Repeat, exactly and completely, the material that follows. Omit the pictures.

|---|

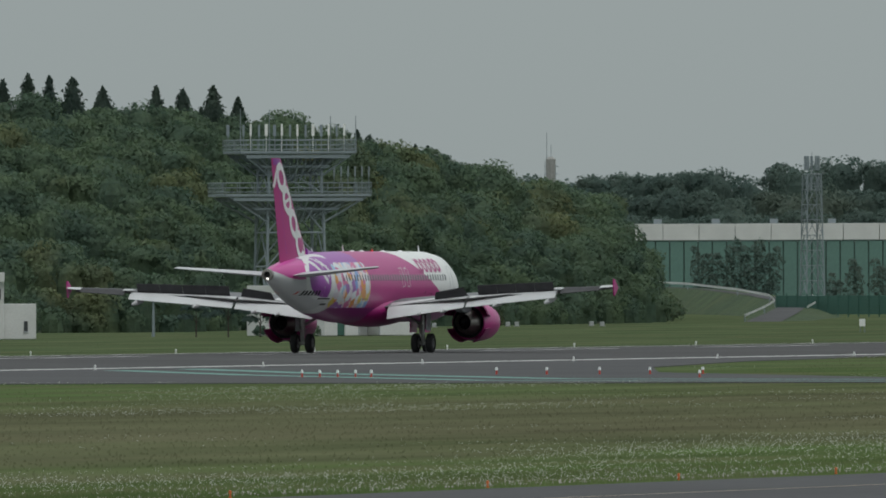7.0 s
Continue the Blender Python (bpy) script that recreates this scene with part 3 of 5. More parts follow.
    for y in (-2.2, -0.2, 4.3, 8.0):
        bm = bmesh.new()
        bmesh.ops.create_uvsphere(bm, u_segments=12, v_segments=6, radius=1, matrix=Matrix.Translation((0, y, 6.06)) @ Matrix.Diagonal((0.14, 0.42, 0.09, 1)))
        part("roof_fairing", bm, WHITE, hull, smooth=True)
    bm = bmesh.new()
    bmesh.ops.create_uvsphere(bm, u_segments=12, v_segments=8, radius=0.09, matrix=Matrix.Translation((0, 2.0, 6.11)))
    part("beacon", bm, LIT_RED, hull, "red anti-collision beacon")
    return jet


# ---- ground, runway, taxiways ----
def ground_z(x, y):
    """The field is level as far as the dark hoarding, then rises a little."""
    k = max(0.0, min(1.0, (y - 2560) / 700))
    return 2.7 * k * k * (3 - 2 * k)


def build_ground():
    bm = bmesh.new()
    xs = [-4000, -2500, -1600, -1100, -800, -650, -500, -420, -374, -310, -250, -200, -126, -60, 0, 200, 800, 2500]
    ys = [-1500, -400, 0, 200, 400, 600, 800, 1000, 1300, 1600, 2000, 2400] + [2560 + 70 * k for k in range(11)] + [3700, 4200, 4700]
    grid = [[bm.verts.new((x, y, ground_z(x, y) - 0.02)) for y in ys] for x in xs]
    for i in range(len(xs) - 1):
        for j in range(len(ys) - 1):
            bm.faces.new((grid[i][j], grid[i + 1][j], grid[i + 1][j + 1], grid[i][j + 1]))
    ob = new("ground", done("ground", bm, GRASS, True))
    tagged(ob, "mown airfield grass with dry patches", "grass", kind="structure")


def flat(name, pts, z, material, label, category, parent=None):
    """A level paved sheet, a little above the grass."""
    bm = bmesh.new()
    top = [bm.verts.new((x, y, z)) for x, y in pts]
    low = [bm.verts.new((x, y, z - 0.3)) for x, y in pts]
    bm.faces.new(top)
    for i in range(len(pts)):
        bm.faces.new((top[i - 1], top[i], low[i], low[i - 1]))
    if parent:
        return part(name, bm, material, parent, label)
    return tagged(new(name, done(name, bm, material)), label, category, kind="structure")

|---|

**Answer to this exercise**:
7.0 s
Continue the Blender Python (bpy) script that recreates this scene with part 3 of 5. More parts follow.
    for y in (-2.2, -0.2, 4.3, 8.0):
        bm = bmesh.new()
        bmesh.ops.create_uvsphere(bm, u_segments=12, v_segments=6, radius=1, matrix=Matrix.Translation((0, y, 6.06)) @ Matrix.Diagonal((0.14, 0.42, 0.09, 1)))
        part("roof_fairing", bm, WHITE, hull, smooth=True)
    bm = bmesh.new()
    bmesh.ops.create_uvsphere(bm, u_segments=12, v_segments=8, radius=0.09, matrix=Matrix.Translation((0, 2.0, 6.11)))
    part("beacon", bm, LIT_RED, hull, "red anti-collision beacon")
    return jet


# ---- ground, runway, taxiways ----
def ground_z(x, y):
    """The field is level as far as the dark hoarding, then rises a little."""
    k = max(0.0, min(1.0, (y - 2560) / 700))
    return 2.7 * k * k * (3 - 2 * k)


def build_ground():
    bm = bmesh.new()
    xs = [-4000, -2500, -1600, -1100, -800, -650, -500, -420, -374, -310, -250, -200, -126, -60, 0, 200, 800, 2500]
    ys = [-1500, -400, 0, 200, 400, 600, 800, 1000, 1300, 1600, 2000, 2400] + [2560 + 70 * k for k in range(11)] + [3700, 4200, 4700]
    grid = [[bm.verts.new((x, y, ground_z(x, y) - 0.02)) for y in ys] for x in xs]
    for i in range(len(xs) - 1):
        for j in range(len(ys) - 1):
            bm.faces.new((grid[i][j], grid[i + 1][j], grid[i + 1][j + 1], grid[i][j + 1]))
    ob = new("ground", done("ground", bm, GRASS, True))
    tagged(ob, "mown airfield grass with dry patches", "grass", kind="structure")


def flat(name, pts, z, material, label, category, parent=None):
    """A level paved sheet, a little above the grass."""
    bm = bmesh.new()
    top = [bm.verts.new((x, y, z)) for x, y in pts]
    low = [bm.verts.new((x, y, z - 0.3)) for x, y in pts]
    bm.faces.new(top)
    for i in range(len(pts)):
        bm.faces.new((top[i - 1], top[i], low[i], low[i - 1]))
    if parent:
        return part(name, bm, material, parent, label)
    return tagged(new(name, done(name, bm, material)), label, category, kind="structure")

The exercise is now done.